## Start RECORDS TO USE

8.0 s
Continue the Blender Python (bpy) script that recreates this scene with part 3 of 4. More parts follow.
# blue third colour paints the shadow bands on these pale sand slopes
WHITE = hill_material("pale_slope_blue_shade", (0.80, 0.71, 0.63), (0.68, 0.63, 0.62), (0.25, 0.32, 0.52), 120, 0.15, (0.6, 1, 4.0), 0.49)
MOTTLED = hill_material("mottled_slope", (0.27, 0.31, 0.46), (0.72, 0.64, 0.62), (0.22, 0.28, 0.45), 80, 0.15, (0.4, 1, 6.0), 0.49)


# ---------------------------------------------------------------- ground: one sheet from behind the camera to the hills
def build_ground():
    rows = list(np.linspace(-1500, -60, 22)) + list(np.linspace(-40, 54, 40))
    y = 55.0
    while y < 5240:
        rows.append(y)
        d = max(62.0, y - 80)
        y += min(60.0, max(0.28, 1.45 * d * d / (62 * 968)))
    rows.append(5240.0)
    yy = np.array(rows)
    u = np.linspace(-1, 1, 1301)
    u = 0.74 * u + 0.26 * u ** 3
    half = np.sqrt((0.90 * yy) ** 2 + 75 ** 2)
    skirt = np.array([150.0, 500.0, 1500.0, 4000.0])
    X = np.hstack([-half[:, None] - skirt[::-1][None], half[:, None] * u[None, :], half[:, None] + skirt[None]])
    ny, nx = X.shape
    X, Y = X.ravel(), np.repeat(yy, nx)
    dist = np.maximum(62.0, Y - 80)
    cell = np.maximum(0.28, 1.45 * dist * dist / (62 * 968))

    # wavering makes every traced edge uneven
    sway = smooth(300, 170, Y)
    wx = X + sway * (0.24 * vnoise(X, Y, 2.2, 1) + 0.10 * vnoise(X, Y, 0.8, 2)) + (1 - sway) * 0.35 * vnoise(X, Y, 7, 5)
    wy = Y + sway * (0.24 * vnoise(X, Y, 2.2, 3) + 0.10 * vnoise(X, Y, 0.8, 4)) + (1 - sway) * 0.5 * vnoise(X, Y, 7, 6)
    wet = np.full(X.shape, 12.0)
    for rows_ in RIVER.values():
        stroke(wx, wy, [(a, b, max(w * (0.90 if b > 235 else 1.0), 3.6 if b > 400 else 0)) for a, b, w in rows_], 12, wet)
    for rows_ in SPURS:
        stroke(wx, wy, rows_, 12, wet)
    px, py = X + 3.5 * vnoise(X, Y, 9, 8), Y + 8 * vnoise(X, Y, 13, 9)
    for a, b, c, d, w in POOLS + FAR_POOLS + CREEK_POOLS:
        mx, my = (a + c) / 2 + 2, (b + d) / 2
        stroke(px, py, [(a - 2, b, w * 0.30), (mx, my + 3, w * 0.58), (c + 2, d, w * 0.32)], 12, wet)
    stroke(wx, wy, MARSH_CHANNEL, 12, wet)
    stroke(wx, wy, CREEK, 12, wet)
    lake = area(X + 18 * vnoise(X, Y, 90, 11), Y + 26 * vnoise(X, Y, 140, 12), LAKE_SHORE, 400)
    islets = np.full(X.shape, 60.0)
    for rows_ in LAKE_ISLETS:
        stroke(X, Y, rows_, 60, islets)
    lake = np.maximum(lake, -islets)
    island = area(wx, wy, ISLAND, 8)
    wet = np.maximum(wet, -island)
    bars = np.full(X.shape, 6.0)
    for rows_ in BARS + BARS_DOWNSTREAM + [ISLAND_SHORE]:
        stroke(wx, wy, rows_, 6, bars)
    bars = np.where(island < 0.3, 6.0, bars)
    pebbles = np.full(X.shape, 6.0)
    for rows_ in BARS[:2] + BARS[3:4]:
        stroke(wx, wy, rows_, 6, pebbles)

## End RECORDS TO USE
## Start RECORDS TO USE

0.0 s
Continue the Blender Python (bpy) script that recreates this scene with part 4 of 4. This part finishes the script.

## End RECORDS TO USE
## Start RECORDS TO USE

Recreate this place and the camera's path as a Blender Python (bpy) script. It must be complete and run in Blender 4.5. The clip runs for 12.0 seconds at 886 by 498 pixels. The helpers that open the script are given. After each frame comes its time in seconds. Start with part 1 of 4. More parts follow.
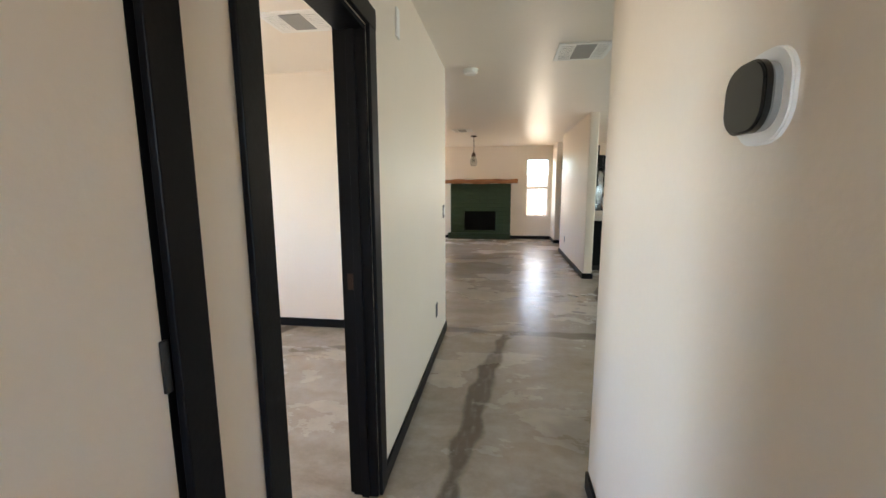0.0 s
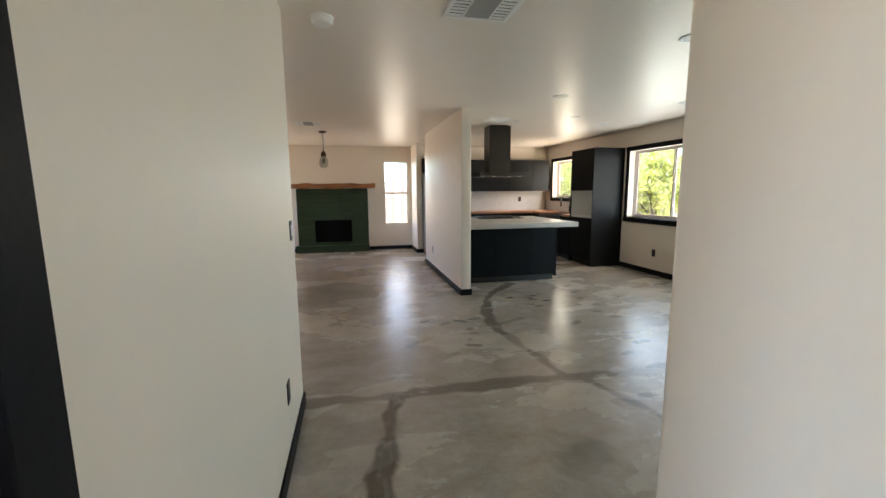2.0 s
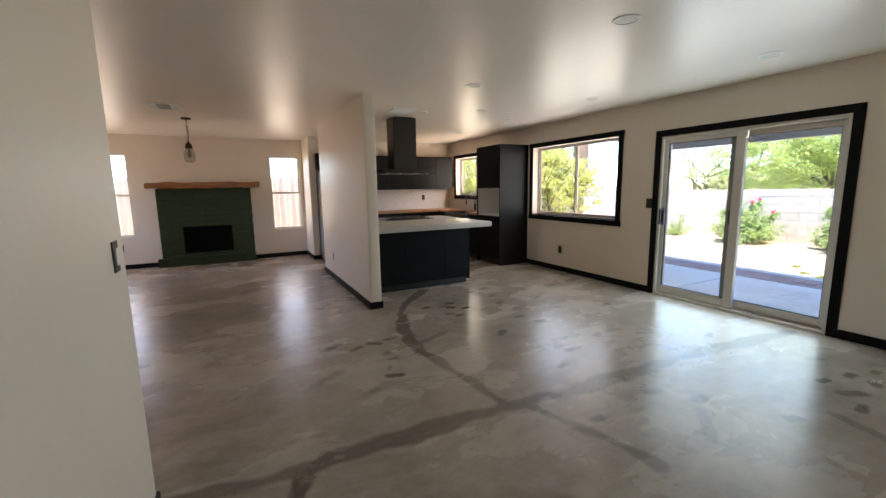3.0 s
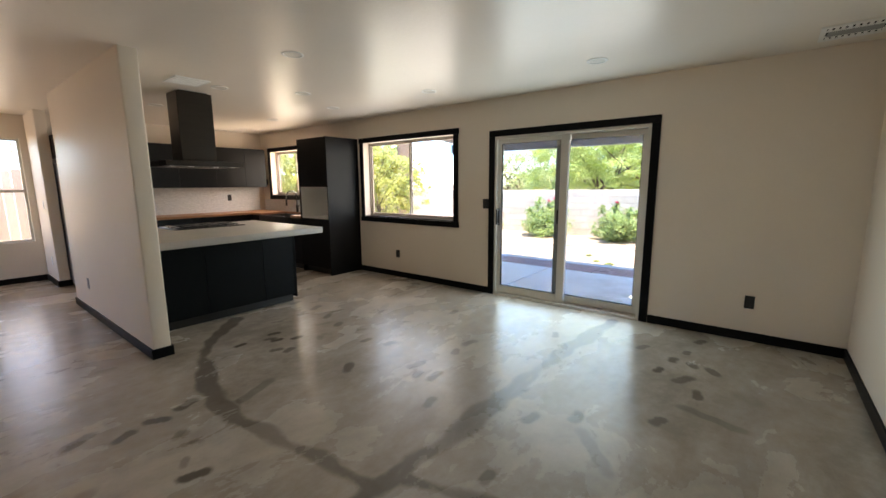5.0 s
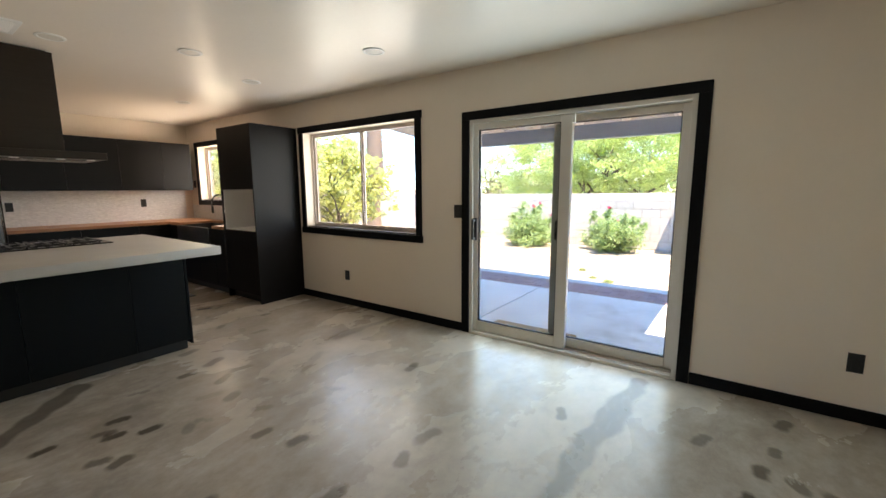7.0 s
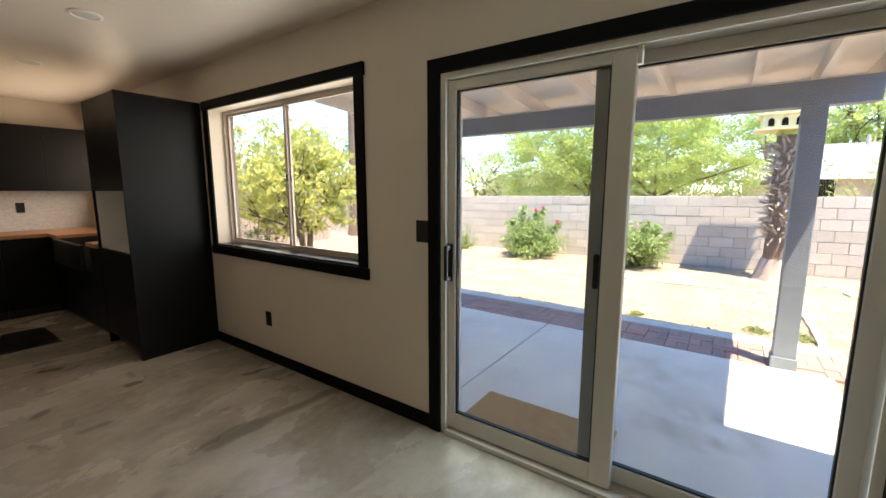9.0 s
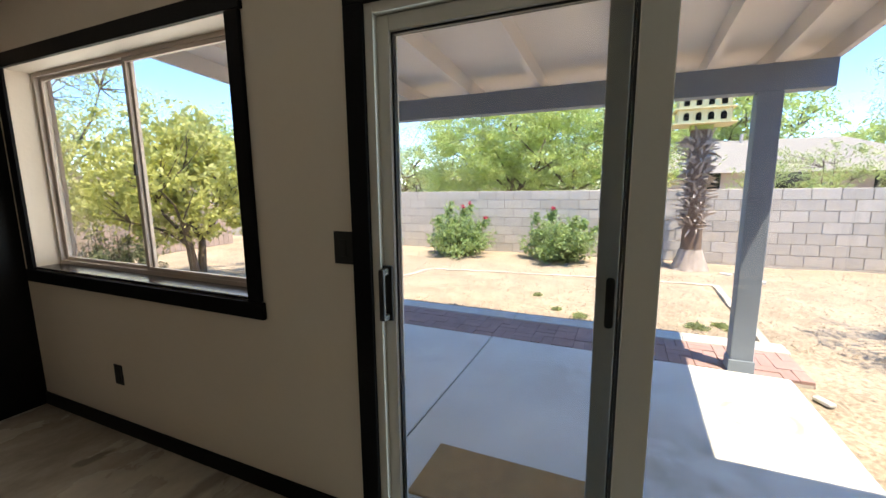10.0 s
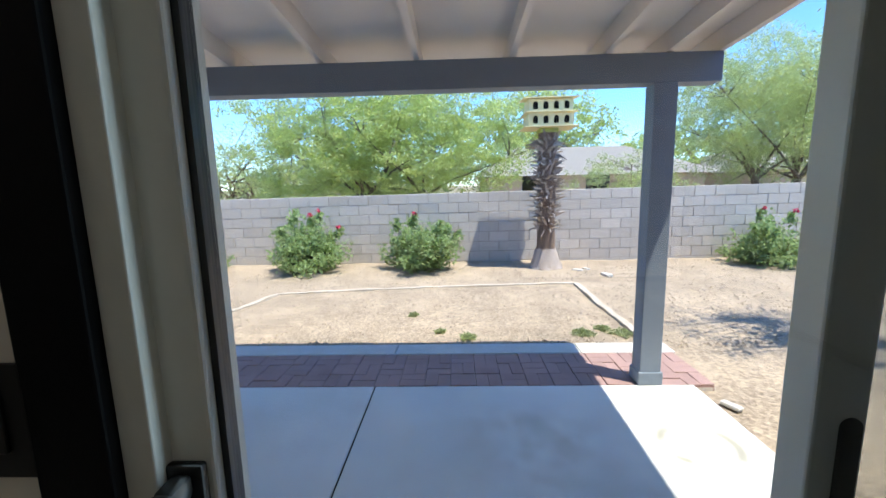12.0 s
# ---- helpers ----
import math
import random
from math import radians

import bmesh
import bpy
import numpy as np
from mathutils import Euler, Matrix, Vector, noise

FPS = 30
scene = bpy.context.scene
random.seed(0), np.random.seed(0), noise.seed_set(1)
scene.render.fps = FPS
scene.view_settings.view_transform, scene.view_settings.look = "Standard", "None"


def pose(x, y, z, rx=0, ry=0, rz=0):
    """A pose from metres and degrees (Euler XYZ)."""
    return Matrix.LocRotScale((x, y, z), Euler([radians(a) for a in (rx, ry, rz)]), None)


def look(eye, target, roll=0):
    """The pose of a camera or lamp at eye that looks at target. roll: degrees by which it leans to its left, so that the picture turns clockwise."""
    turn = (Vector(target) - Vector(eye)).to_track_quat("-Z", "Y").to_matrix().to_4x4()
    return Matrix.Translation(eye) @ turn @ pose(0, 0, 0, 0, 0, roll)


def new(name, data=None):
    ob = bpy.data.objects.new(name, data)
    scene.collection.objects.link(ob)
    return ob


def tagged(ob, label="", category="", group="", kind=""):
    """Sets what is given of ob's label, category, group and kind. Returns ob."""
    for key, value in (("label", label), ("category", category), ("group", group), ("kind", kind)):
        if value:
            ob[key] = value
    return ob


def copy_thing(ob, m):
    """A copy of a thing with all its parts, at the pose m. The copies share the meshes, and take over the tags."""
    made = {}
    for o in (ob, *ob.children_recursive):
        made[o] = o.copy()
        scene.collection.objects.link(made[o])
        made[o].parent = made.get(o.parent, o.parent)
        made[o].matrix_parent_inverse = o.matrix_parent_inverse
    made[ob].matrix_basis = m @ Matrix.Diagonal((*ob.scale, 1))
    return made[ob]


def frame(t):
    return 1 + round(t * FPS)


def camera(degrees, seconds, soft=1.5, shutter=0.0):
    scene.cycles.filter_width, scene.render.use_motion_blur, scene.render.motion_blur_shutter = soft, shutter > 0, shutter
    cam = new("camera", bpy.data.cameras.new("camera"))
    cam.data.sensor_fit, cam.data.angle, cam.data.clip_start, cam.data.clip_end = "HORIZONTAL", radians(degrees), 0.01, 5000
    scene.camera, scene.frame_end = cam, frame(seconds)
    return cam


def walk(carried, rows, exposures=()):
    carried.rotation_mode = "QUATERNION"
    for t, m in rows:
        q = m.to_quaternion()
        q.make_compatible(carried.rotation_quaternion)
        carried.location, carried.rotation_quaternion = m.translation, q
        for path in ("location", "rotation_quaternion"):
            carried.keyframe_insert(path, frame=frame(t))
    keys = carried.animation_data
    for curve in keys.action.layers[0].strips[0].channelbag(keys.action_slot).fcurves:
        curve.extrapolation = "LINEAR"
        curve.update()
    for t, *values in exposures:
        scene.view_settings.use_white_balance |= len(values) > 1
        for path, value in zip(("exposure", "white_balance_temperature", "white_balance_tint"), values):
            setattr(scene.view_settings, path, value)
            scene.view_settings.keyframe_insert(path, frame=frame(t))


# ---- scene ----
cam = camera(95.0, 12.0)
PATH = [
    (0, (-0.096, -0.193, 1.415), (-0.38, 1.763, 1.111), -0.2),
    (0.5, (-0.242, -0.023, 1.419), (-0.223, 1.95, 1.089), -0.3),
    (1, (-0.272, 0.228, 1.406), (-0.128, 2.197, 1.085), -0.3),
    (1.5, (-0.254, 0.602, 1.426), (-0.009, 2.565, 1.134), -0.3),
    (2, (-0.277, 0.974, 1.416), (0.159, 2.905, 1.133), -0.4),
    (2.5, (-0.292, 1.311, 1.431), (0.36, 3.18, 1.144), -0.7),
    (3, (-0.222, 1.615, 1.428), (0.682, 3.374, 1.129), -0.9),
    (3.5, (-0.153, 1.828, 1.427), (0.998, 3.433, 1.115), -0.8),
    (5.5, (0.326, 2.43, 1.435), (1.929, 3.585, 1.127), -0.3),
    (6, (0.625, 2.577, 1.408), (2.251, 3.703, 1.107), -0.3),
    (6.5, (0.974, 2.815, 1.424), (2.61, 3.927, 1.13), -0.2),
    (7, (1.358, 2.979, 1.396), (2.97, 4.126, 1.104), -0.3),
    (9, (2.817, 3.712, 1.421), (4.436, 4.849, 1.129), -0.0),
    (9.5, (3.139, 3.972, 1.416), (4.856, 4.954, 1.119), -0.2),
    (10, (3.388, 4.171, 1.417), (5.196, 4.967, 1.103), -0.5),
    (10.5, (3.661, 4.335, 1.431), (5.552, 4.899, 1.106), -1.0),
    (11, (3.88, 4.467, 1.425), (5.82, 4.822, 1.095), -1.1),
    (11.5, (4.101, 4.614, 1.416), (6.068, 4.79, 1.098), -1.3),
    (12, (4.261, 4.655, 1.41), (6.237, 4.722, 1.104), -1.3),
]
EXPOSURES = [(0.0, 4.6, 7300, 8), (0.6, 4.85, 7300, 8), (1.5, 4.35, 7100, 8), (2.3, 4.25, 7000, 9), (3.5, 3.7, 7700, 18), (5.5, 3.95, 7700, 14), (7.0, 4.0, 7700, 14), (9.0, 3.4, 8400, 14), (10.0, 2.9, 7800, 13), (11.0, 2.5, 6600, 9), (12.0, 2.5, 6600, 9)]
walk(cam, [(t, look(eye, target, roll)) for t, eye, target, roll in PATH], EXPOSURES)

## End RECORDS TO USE

## [THE EXERCISE]
In the records above, locate each line with the word "label". Copy all such lines.

## [SOLUTION FOR THIS PROBLEM]
def tagged(ob, label="", category="", group="", kind=""):
    """Sets what is given of ob's label, category, group and kind. Returns ob."""
    for key, value in (("label", label), ("category", category), ("group", group), ("kind", kind)):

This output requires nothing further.